Ирония судьбы – или закономерность тогдашней действительности? – состояла в том, что «Современнику» трудно было пробивать даже такую, по нынешним временам и понятиям сентиментально-наивную, драматургию, как «В поисках радости», «Продолжение легенды», «Два цвета», хотя позиция театра была идеологически безупречной, а смысл двух последних из вышеназванных пьес просто-напросто совпадал с постановлениями партии и правительства о перестройке высшей школы и о мерах по борьбе с хулиганством, – правда, справедливости ради скажу, что выпускались спектакли до опубликования постановлений.

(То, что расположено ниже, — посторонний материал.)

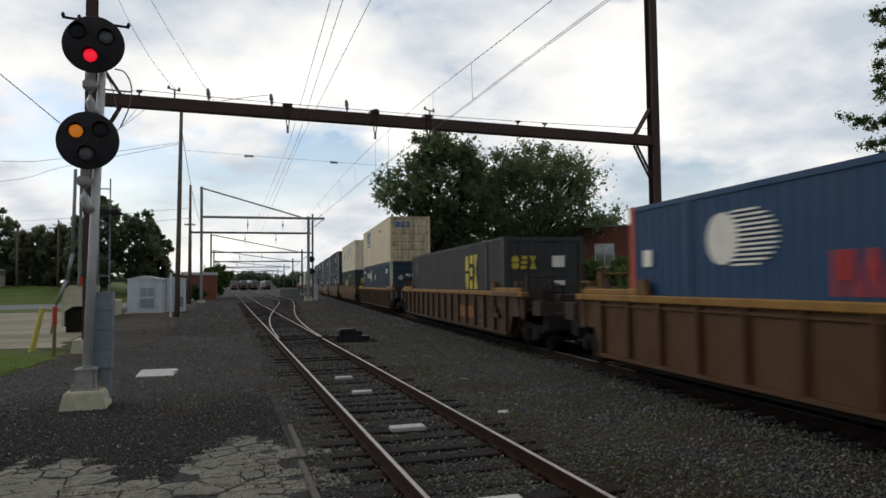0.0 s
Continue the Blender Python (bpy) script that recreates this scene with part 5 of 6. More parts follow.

Так или иначе, «Оглянись во гневе», пьеса, бунтовавшая против устоев, – пусть даже против «ихних» устоев, – не увидела и не могла увидеть света современниковской рампы в конце 50-х годов. Тут все совпало: и неподготовленность самого театра к подобной драматургии, и запрет столь резкого, хотя довольно-таки неопределенного, если не бессмысленного протеста, на который был способен Джимми Портер. Тем более что играть-то героев Осборна предстояло молодым советским ребятам, так что… в общем, понять начальство не трудно.